Transcribe the lines below verbatim, skipping the images.

## [Source excerpt]
--------------------------------
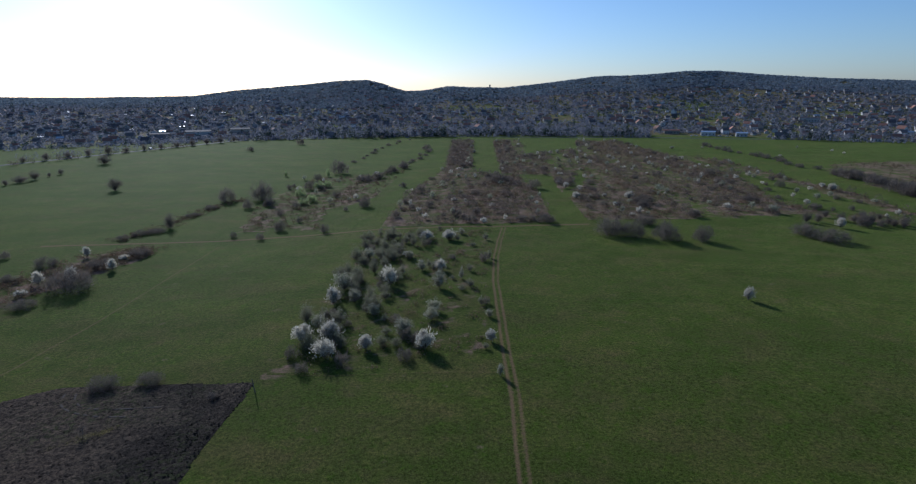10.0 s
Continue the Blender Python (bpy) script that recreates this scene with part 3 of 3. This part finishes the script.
DENSE = [(-57, 184), (-58, 222), (-59, 300), (-30, 300), (-34, 250), (-40, 215), (-45, 184)]
young = [(x, y, rng.uniform(3.0, 5.6), rng.uniform(3.2, 5.6)) for x, y in scatter(DENSE, 58, rng)]
young += [(x, y, rng.uniform(1.8, 4.0), rng.uniform(1.6, 3.8)) for x, y in scatter(GROVE, 34, rng)]
settle(None, [plant("young_tree", text, "tree", "young orchard trees", 35 + k, 4.8, 4.4, 1, 7 + k, 0.12, 1600, 0.8, 0.024, TWIGS, 900, 0.11, BUDS, 0.40) for k in range(3)], young, rng)
text = "small flowering bush dotted among brown scrub"
dotted = [plant("flowering_bush", text, "shrub", "flowering bushes", 41 + k, 3.0, 3.2, 1, 4, 0.15, 160, 0.5, 0.05, TWIGS, 300, 0.2, PALE if k else PETALS, 0.3) for k in range(2)]
spots = [(x, y, rng.uniform(1.8, 4.4), rng.uniform(2.0, 4.6)) for k, n in ((0, 36), (1, 36), (2, 100), (3, 12)) for x, y in scatter(SCRUBS[k], n, rng)]
settle(None, dotted, spots + [(rng.uniform(200, 330), rng.uniform(560, 690), 3.2, 2.4) for _ in range(5)], rng)
SHRUB_LEFT = [(-139.7, 236.7, 15.6, 7.6), (-166.0, 262.8, 8.7, 4.1), (-146.7, 262.2, 9.5, 3.6), (-141.1, 277.8, 8.4, 3.5), (-142.3, 221.8, 8.1, 2.9), (-189.9, 273.9, 4.3, 3.3), (-165.0, 244.6, 6.6, 2.9), (-163.4, 303.4, 5.6, 2.6), (-160.7, 311.7, 8.5, 2.3), (-155.4, 316.1, 8.6, 2.3), (-156.0, 391.7, 10.5, 8.6), (-156.4, 350.7, 8.2, 1.9), (-155.5, 368.4, 8.6, 2.4), (-137.2, 395.3, 14.6, 11.4), (-136.3, 371.3, 6.5, 6.0), (-120.3, 431.2, 8.3, 6.9), (-80.0, 311.7, 5.0, 5.2), (-72.5, 365.5, 7.2, 7.4), (-81.0, 358.4, 3.0, 3.0), (-117.6, 503.3, 15.1, 11.8), (-90.2, 459.3, 15.8, 5.2), (-83.8, 468.2, 7.3, 7.4)]
SHRUB_MID = [(-77.1, 499.0, 8.6, 6.2), (-71.9, 520.1, 9.0, 6.5), (-60.2, 426.0, 5.7, 3.7), (-47.0, 401.5, 7.3, 6.1), (-242.0, 651.8, 8.7, 5.1), (-209.4, 712.1, 10.7, 8.2), (-177.4, 788.1, 5.9, 3.7), (-129.3, 781.1, 7.2, 4.4), (-101.3, 318.5, 6.4, 4.9), (-104.4, 302.0, 4.0, 5.1), (-97.8, 334.5, 3.9, 4.0), (-117.8, 307.4, 3.7, 4.8), (38.9, 298.0, 12.5, 8.0), (46.5, 295.3, 11.4, 7.0), (58.3, 290.6, 11.2, 7.8), (71.6, 288.7, 8.4, 7.0), (58.1, 317.5, 9.3, 4.8), (70.5, 367.0, 13.6, 5.0), (42.1, 424.3, 8.6, 5.1), (16.0, 321.9, 8.7, 4.2), (6.0, 325.5, 7.7, 2.6), (19.7, 413.4, 10.3, 6.3)]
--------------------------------
## [Written response]
10.0 s
Continue the Blender Python (bpy) script that recreates this scene with part 3 of 3. This part finishes the script.
DENSE = [(-57, 184), (-58, 222), (-59, 300), (-30, 300), (-34, 250), (-40, 215), (-45, 184)]
young = [(x, y, rng.uniform(3.0, 5.6), rng.uniform(3.2, 5.6)) for x, y in scatter(DENSE, 58, rng)]
young += [(x, y, rng.uniform(1.8, 4.0), rng.uniform(1.6, 3.8)) for x, y in scatter(GROVE, 34, rng)]
settle(None, [plant("young_tree", text, "tree", "young orchard trees", 35 + k, 4.8, 4.4, 1, 7 + k, 0.12, 1600, 0.8, 0.024, TWIGS, 900, 0.11, BUDS, 0.40) for k in range(3)], young, rng)
text = "small flowering bush dotted among brown scrub"
dotted = [plant("flowering_bush", text, "shrub", "flowering bushes", 41 + k, 3.0, 3.2, 1, 4, 0.15, 160, 0.5, 0.05, TWIGS, 300, 0.2, PALE if k else PETALS, 0.3) for k in range(2)]
spots = [(x, y, rng.uniform(1.8, 4.4), rng.uniform(2.0, 4.6)) for k, n in ((0, 36), (1, 36), (2, 100), (3, 12)) for x, y in scatter(SCRUBS[k], n, rng)]
settle(None, dotted, spots + [(rng.uniform(200, 330), rng.uniform(560, 690), 3.2, 2.4) for _ in range(5)], rng)
SHRUB_LEFT = [(-139.7, 236.7, 15.6, 7.6), (-166.0, 262.8, 8.7, 4.1), (-146.7, 262.2, 9.5, 3.6), (-141.1, 277.8, 8.4, 3.5), (-142.3, 221.8, 8.1, 2.9), (-189.9, 273.9, 4.3, 3.3), (-165.0, 244.6, 6.6, 2.9), (-163.4, 303.4, 5.6, 2.6), (-160.7, 311.7, 8.5, 2.3), (-155.4, 316.1, 8.6, 2.3), (-156.0, 391.7, 10.5, 8.6), (-156.4, 350.7, 8.2, 1.9), (-155.5, 368.4, 8.6, 2.4), (-137.2, 395.3, 14.6, 11.4), (-136.3, 371.3, 6.5, 6.0), (-120.3, 431.2, 8.3, 6.9), (-80.0, 311.7, 5.0, 5.2), (-72.5, 365.5, 7.2, 7.4), (-81.0, 358.4, 3.0, 3.0), (-117.6, 503.3, 15.1, 11.8), (-90.2, 459.3, 15.8, 5.2), (-83.8, 468.2, 7.3, 7.4)]
SHRUB_MID = [(-77.1, 499.0, 8.6, 6.2), (-71.9, 520.1, 9.0, 6.5), (-60.2, 426.0, 5.7, 3.7), (-47.0, 401.5, 7.3, 6.1), (-242.0, 651.8, 8.7, 5.1), (-209.4, 712.1, 10.7, 8.2), (-177.4, 788.1, 5.9, 3.7), (-129.3, 781.1, 7.2, 4.4), (-101.3, 318.5, 6.4, 4.9), (-104.4, 302.0, 4.0, 5.1), (-97.8, 334.5, 3.9, 4.0), (-117.8, 307.4, 3.7, 4.8), (38.9, 298.0, 12.5, 8.0), (46.5, 295.3, 11.4, 7.0), (58.3, 290.6, 11.2, 7.8), (71.6, 288.7, 8.4, 7.0), (58.1, 317.5, 9.3, 4.8), (70.5, 367.0, 13.6, 5.0), (42.1, 424.3, 8.6, 5.1), (16.0, 321.9, 8.7, 4.2), (6.0, 325.5, 7.7, 2.6), (19.7, 413.4, 10.3, 6.3)]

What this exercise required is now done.